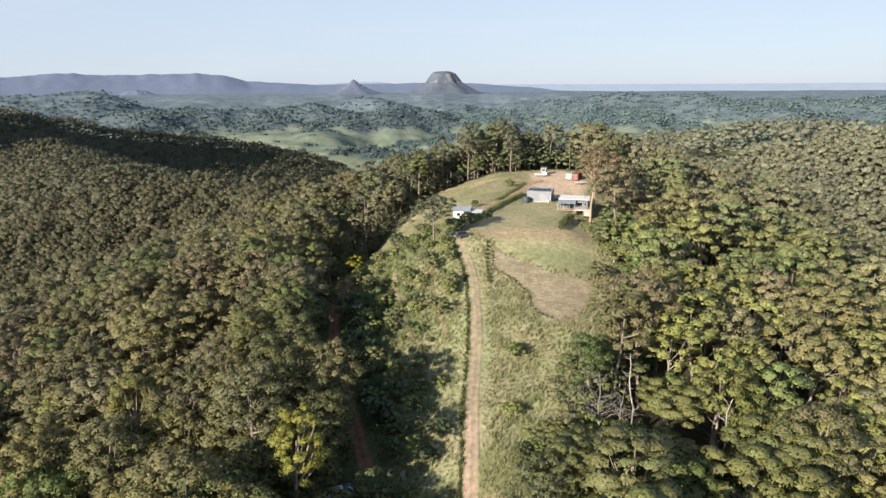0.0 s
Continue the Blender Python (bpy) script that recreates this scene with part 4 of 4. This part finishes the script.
def house():
    root = thing("house", 43.3, 204.0, -16.5, "low dark-clad house with a white steel roof and verandah", "house", z=0.9)
    box("floor_slab", (0, 2.8, 0.1), (9.3, 6.2, 0.5), M_TIMBER, root, 0.02)
    box("wall", (0, 0, 1.75), (9.0, 0.14, 2.9), M_DARKWALL, root, 0.0)
    box("wall", (0, 5.6, 1.9), (9.0, 0.14, 3.1), M_DARKWALL, root, 0.0)
    for s in (-1, 1):
        box("wall", (s * 4.5, 2.8, 1.85), (0.14, 5.74, 3.0), M_DARKWALL, root, 0.0)
    slab("roof", [(-4.9, -0.5, 3.42), (4.9, -0.5, 3.42), (4.9, 6.0, 3.75), (-4.9, 6.0, 3.75)], 0.12, M_ROOF_W, root, "white steel roof")
    box("fascia", (0, -0.54, 3.34), (9.8, 0.05, 0.2), M_WHITE, root, 0.01)
    slab("verandah_roof", [(-4.9, -3.1, 2.45), (0.8, -3.1, 2.45), (0.8, -0.1, 3.2), (-4.9, -0.1, 3.2)], 0.08, M_ROOF_G, root, "blue-grey steel verandah roof")
    box("verandah_floor", (-2.05, -1.55, 0.22), (5.7, 3.0, 0.2), M_TIMBER, root, 0.02)
    for i in range(4):
        box("post", (-4.75 + i * 1.8, -2.95, 1.35), (0.12, 0.12, 2.1), M_TRIM, root, 0.01)
    for zz in (0.75, 1.15):
        box("rail", (-3.2, -2.95, zz), (3.4, 0.06, 0.07), M_TIMBER, root, 0.01)
    window(root, -3.2, -0.09, 1.75, 1.9, 1.4)
    box("door", (-0.9, -0.09, 1.4), (1.7, 0.06, 2.1), M_GLASS, root, 0.01, "dark glass sliding door")
    window(root, 2.0, -0.09, 1.9, 1.8, 1.2)
    window(root, 3.8, -0.09, 1.9, 0.8, 1.2)
    window(root, -4.59, 2.6, 1.9, 1.6, 1.1, "x")
    box("deck_floor", (3.4, -1.9, 0.42), (5.2, 3.5, 0.16), M_DECK, root, 0.03, "pale sun-bleached deck")
    for x in (1.1, 3.4, 5.7):
        box("deck_post", (x, -3.45, -0.55), (0.14, 0.14, 1.9), M_TIMBER, root, 0.01)
        box("baluster", (x, -3.5, 0.95), (0.08, 0.08, 0.95), M_TIMBER, root, 0.01)
    box("deck_rail", (3.4, -3.5, 1.42), (5.0, 0.09, 0.07), M_TIMBER, root, 0.01)
    box("store_wall", (4.4, -2.2, -0.55), (2.2, 1.9, 1.7), M_CREAM, root, 0.03, "cream store under the deck")
    for i in range(5):
        box("step", (0.75 - 0.02 * i, -3.1 - 0.28 * i, 0.28 - 0.17 * i), (1.1, 0.3, 0.08), M_TIMBER, root, 0.01)
    cylinder("flue", (2.6, 3.6, 4.2), 0.12, 1.2, "z", M_TRIM, root)


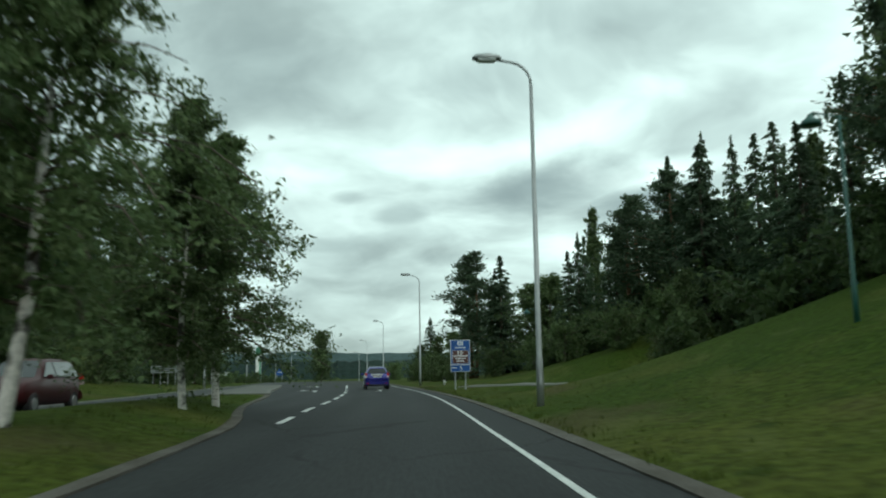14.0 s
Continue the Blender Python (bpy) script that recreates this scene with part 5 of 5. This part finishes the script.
def bus_stop():
    e = thing_at("bus_stop_sign", 126.3, 6.6, 0.15, "bus stop sign with white, blue and orange plates", "road sign")
    bm = bmnew()
    tube(bm, [(0, 0, -0.2), (0, 0, 2.0)], 0.018, 10)
    part("post", bm, STEEL, e)
    for z, h, m, nm in ((1.84, 0.24, SIGN_WHITE, "white_plate"), (1.55, 0.24, SIGN_BLUE, "blue_plate"), (1.29, 0.18, SIGN_ORANGE, "orange_plate")):
        bm = bmnew()
        box(bm, (0.03, -0.04, z), (0.25, 0.02, h), 0, 0.006)
        part(nm, bm, m, e)
    bm = bmnew()
    box(bm, (0.03, -0.055, 1.85), (0.18, 0.006, 0.10), 0, 0.002)
    part("bus_picture", bm, BLACK, e)
    for k in range(3):
        bm = bmnew()
        box(bm, (0.03, -0.055, 1.48 + 0.07 * k), (0.18, 0.006, 0.022))
        part("text_bar", bm, SIGN_WHITE, e)


bus_stop()


def plain_post(s, o, h, label, plate=None, stripes=0, r=0.03, stripe_mats=None, name="post_sign", category="road sign"):
    e = thing_at(name, s, o, 0.0, label, category)
    bm = bmnew()
    tube(bm, [(0, 0, -0.25), (0, 0, h)], r, 10)
    part("post", bm, STEEL, e)
    a, b = stripe_mats or (STRIPE_BLUE, STRIPE_WHITE)
    for k in range(stripes):
        bm = bmnew()
        tube(bm, [(0, 0, 0.18 + 0.2 * k), (0, 0, 0.18 + 0.2 * (k + 1))], r + 0.035, 14)
        part("stripe", bm, a if k % 2 == 0 else b, e)
    if plate:
        w, hh, z, turn, mat = plate
        bm = bmnew()
        box(bm, (0, -r - 0.015, z), (w, 0.02, hh), 0, 0.005)
        q = part("plate", bm, mat, e)
        q.matrix_basis = Matrix.Rotation(turn, 4, "Z")
    return e


def corner_sign():
    """The post at the mouth of the side street: name plate, a give-way sign seen from behind and a small arrow sign."""
    e = thing_at("road_sign", 51.9, 7.35, 0.0, "grey post with name plate, give-way sign and round blue sign", "road sign")
    bm = bmnew()
    tube(bm, [(0, 0, -0.25), (0, 0, 2.72)], 0.03, 12)
    part("post", bm, STEEL, e)
    for k in range(5):
        bm = bmnew()
        tube(bm, [(0, 0, 0.18 + 0.2 * k), (0, 0, 0.18 + 0.2 * (k + 1))], 0.065, 16)
        part("stripe", bm, STRIPE_BLUE if k % 2 == 0 else STRIPE_WHITE, e)
    bm = bmnew()
    box(bm, (0.12, -0.045, 2.64), (0.85, 0.02, 0.16), 0, 0.005)
    q = part("name_plate", bm, SIGN_WHITE, e, "white street name plate")
    q.matrix_basis = Matrix.Rotation(1.15, 4, "Z")
    bm = bmnew()
    box(bm, (0.12, -0.057, 2.64), (0.62, 0.004, 0.06))
    part("text_bar", bm, BLACK, q)
    bm = bmnew()
    tri = [(-0.43, 2.48), (-0.38, 2.54), (0.38, 2.54), (0.43, 2.48), (0.04, 1.80), (-0.04, 1.80)]
    rings = [[bm.verts.new((x, y, z)) for x, z in tri] for y in (0.045, 0.06)]
    for k in range(6):
        bm.faces.new((rings[0][k], rings[0][(k + 1) % 6], rings[1][(k + 1) % 6], rings[1][k]))
    bm.faces.new(rings[0])
    bm.faces.new(rings[1][::-1])
    bmesh.ops.recalc_face_normals(bm, faces=bm.faces)
    q = part("give_way_plate", bm, SIGN_BACK, e, "triangular plate seen from its grey back")
    q.matrix_basis = Matrix.Rotation(1.0, 4, "Z")
    q = part("round_plate", round_plate(bmnew(), 0.31, -0.06, -0.045, 1.46, 32), SIGN_BLUE, e, "small round blue plate")
    q.matrix_basis = Matrix.Rotation(-0.95, 4, "Z")
    bm = bmnew()
    a = radians(-60)
    f = bm.faces.new([bm.verts.new((x * math.cos(a) - y * math.sin(a), -0.064, 1.46 + x * math.sin(a) + y * math.cos(a))) for x, y in ((-0.21, -0.03), (0.03, -0.03), (0.03, -0.1), (0.22, 0.0), (0.03, 0.1), (0.03, 0.03), (-0.21, 0.03))])
    bmesh.ops.triangulate(bm, faces=[f])
    part("arrow", bm, SIGN_WHITE, q)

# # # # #

REQUIRED WORK> Leaving the pictures aside, transcribe the entire listing exactly.

SOLUTION BELOW>
0.0 s
Continue the Blender Python (bpy) script that recreates this scene with part 4 of 4. This part finishes the script.
def house():
    root = thing("house", 43.3, 204.0, -16.5, "low dark-clad house with a white steel roof and verandah", "house", z=0.9)
    box("floor_slab", (0, 2.8, 0.1), (9.3, 6.2, 0.5), M_TIMBER, root, 0.02)
    box("wall", (0, 0, 1.75), (9.0, 0.14, 2.9), M_DARKWALL, root, 0.0)
    box("wall", (0, 5.6, 1.9), (9.0, 0.14, 3.1), M_DARKWALL, root, 0.0)
    for s in (-1, 1):
        box("wall", (s * 4.5, 2.8, 1.85), (0.14, 5.74, 3.0), M_DARKWALL, root, 0.0)
    slab("roof", [(-4.9, -0.5, 3.42), (4.9, -0.5, 3.42), (4.9, 6.0, 3.75), (-4.9, 6.0, 3.75)], 0.12, M_ROOF_W, root, "white steel roof")
    box("fascia", (0, -0.54, 3.34), (9.8, 0.05, 0.2), M_WHITE, root, 0.01)
    slab("verandah_roof", [(-4.9, -3.1, 2.45), (0.8, -3.1, 2.45), (0.8, -0.1, 3.2), (-4.9, -0.1, 3.2)], 0.08, M_ROOF_G, root, "blue-grey steel verandah roof")
    box("verandah_floor", (-2.05, -1.55, 0.22), (5.7, 3.0, 0.2), M_TIMBER, root, 0.02)
    for i in range(4):
        box("post", (-4.75 + i * 1.8, -2.95, 1.35), (0.12, 0.12, 2.1), M_TRIM, root, 0.01)
    for zz in (0.75, 1.15):
        box("rail", (-3.2, -2.95, zz), (3.4, 0.06, 0.07), M_TIMBER, root, 0.01)
    window(root, -3.2, -0.09, 1.75, 1.9, 1.4)
    box("door", (-0.9, -0.09, 1.4), (1.7, 0.06, 2.1), M_GLASS, root, 0.01, "dark glass sliding door")
    window(root, 2.0, -0.09, 1.9, 1.8, 1.2)
    window(root, 3.8, -0.09, 1.9, 0.8, 1.2)
    window(root, -4.59, 2.6, 1.9, 1.6, 1.1, "x")
    box("deck_floor", (3.4, -1.9, 0.42), (5.2, 3.5, 0.16), M_DECK, root, 0.03, "pale sun-bleached deck")
    for x in (1.1, 3.4, 5.7):
        box("deck_post", (x, -3.45, -0.55), (0.14, 0.14, 1.9), M_TIMBER, root, 0.01)
        box("baluster", (x, -3.5, 0.95), (0.08, 0.08, 0.95), M_TIMBER, root, 0.01)
    box("deck_rail", (3.4, -3.5, 1.42), (5.0, 0.09, 0.07), M_TIMBER, root, 0.01)
    box("store_wall", (4.4, -2.2, -0.55), (2.2, 1.9, 1.7), M_CREAM, root, 0.03, "cream store under the deck")
    for i in range(5):
        box("step", (0.75 - 0.02 * i, -3.1 - 0.28 * i, 0.28 - 0.17 * i), (1.1, 0.3, 0.08), M_TIMBER, root, 0.01)
    cylinder("flue", (2.6, 3.6, 4.2), 0.12, 1.2, "z", M_TRIM, root)


14.0 s
Continue the Blender Python (bpy) script that recreates this scene with part 5 of 5. This part finishes the script.
def bus_stop():
    e = thing_at("bus_stop_sign", 126.3, 6.6, 0.15, "bus stop sign with white, blue and orange plates", "road sign")
    bm = bmnew()
    tube(bm, [(0, 0, -0.2), (0, 0, 2.0)], 0.018, 10)
    part("post", bm, STEEL, e)
    for z, h, m, nm in ((1.84, 0.24, SIGN_WHITE, "white_plate"), (1.55, 0.24, SIGN_BLUE, "blue_plate"), (1.29, 0.18, SIGN_ORANGE, "orange_plate")):
        bm = bmnew()
        box(bm, (0.03, -0.04, z), (0.25, 0.02, h), 0, 0.006)
        part(nm, bm, m, e)
    bm = bmnew()
    box(bm, (0.03, -0.055, 1.85), (0.18, 0.006, 0.10), 0, 0.002)
    part("bus_picture", bm, BLACK, e)
    for k in range(3):
        bm = bmnew()
        box(bm, (0.03, -0.055, 1.48 + 0.07 * k), (0.18, 0.006, 0.022))
        part("text_bar", bm, SIGN_WHITE, e)


bus_stop()


def plain_post(s, o, h, label, plate=None, stripes=0, r=0.03, stripe_mats=None, name="post_sign", category="road sign"):
    e = thing_at(name, s, o, 0.0, label, category)
    bm = bmnew()
    tube(bm, [(0, 0, -0.25), (0, 0, h)], r, 10)
    part("post", bm, STEEL, e)
    a, b = stripe_mats or (STRIPE_BLUE, STRIPE_WHITE)
    for k in range(stripes):
        bm = bmnew()
        tube(bm, [(0, 0, 0.18 + 0.2 * k), (0, 0, 0.18 + 0.2 * (k + 1))], r + 0.035, 14)
        part("stripe", bm, a if k % 2 == 0 else b, e)
    if plate:
        w, hh, z, turn, mat = plate
        bm = bmnew()
        box(bm, (0, -r - 0.015, z), (w, 0.02, hh), 0, 0.005)
        q = part("plate", bm, mat, e)
        q.matrix_basis = Matrix.Rotation(turn, 4, "Z")
    return e


def corner_sign():
    """The post at the mouth of the side street: name plate, a give-way sign seen from behind and a small arrow sign."""
    e = thing_at("road_sign", 51.9, 7.35, 0.0, "grey post with name plate, give-way sign and round blue sign", "road sign")
    bm = bmnew()
    tube(bm, [(0, 0, -0.25), (0, 0, 2.72)], 0.03, 12)
    part("post", bm, STEEL, e)
    for k in range(5):
        bm = bmnew()
        tube(bm, [(0, 0, 0.18 + 0.2 * k), (0, 0, 0.18 + 0.2 * (k + 1))], 0.065, 16)
        part("stripe", bm, STRIPE_BLUE if k % 2 == 0 else STRIPE_WHITE, e)
    bm = bmnew()
    box(bm, (0.12, -0.045, 2.64), (0.85, 0.02, 0.16), 0, 0.005)
    q = part("name_plate", bm, SIGN_WHITE, e, "white street name plate")
    q.matrix_basis = Matrix.Rotation(1.15, 4, "Z")
    bm = bmnew()
    box(bm, (0.12, -0.057, 2.64), (0.62, 0.004, 0.06))
    part("text_bar", bm, BLACK, q)
    bm = bmnew()
    tri = [(-0.43, 2.48), (-0.38, 2.54), (0.38, 2.54), (0.43, 2.48), (0.04, 1.80), (-0.04, 1.80)]
    rings = [[bm.verts.new((x, y, z)) for x, z in tri] for y in (0.045, 0.06)]
    for k in range(6):
        bm.faces.new((rings[0][k], rings[0][(k + 1) % 6], rings[1][(k + 1) % 6], rings[1][k]))
    bm.faces.new(rings[0])
    bm.faces.new(rings[1][::-1])
    bmesh.ops.recalc_face_normals(bm, faces=bm.faces)
    q = part("give_way_plate", bm, SIGN_BACK, e, "triangular plate seen from its grey back")
    q.matrix_basis = Matrix.Rotation(1.0, 4, "Z")
    q = part("round_plate", round_plate(bmnew(), 0.31, -0.06, -0.045, 1.46, 32), SIGN_BLUE, e, "small round blue plate")
    q.matrix_basis = Matrix.Rotation(-0.95, 4, "Z")
    bm = bmnew()
    a = radians(-60)
    f = bm.faces.new([bm.verts.new((x * math.cos(a) - y * math.sin(a), -0.064, 1.46 + x * math.sin(a) + y * math.cos(a))) for x, y in ((-0.21, -0.03), (0.03, -0.03), (0.03, -0.1), (0.22, 0.0), (0.03, 0.1), (0.03, 0.03), (-0.21, 0.03))])
    bmesh.ops.triangulate(bm, faces=[f])
    part("arrow", bm, SIGN_WHITE, q)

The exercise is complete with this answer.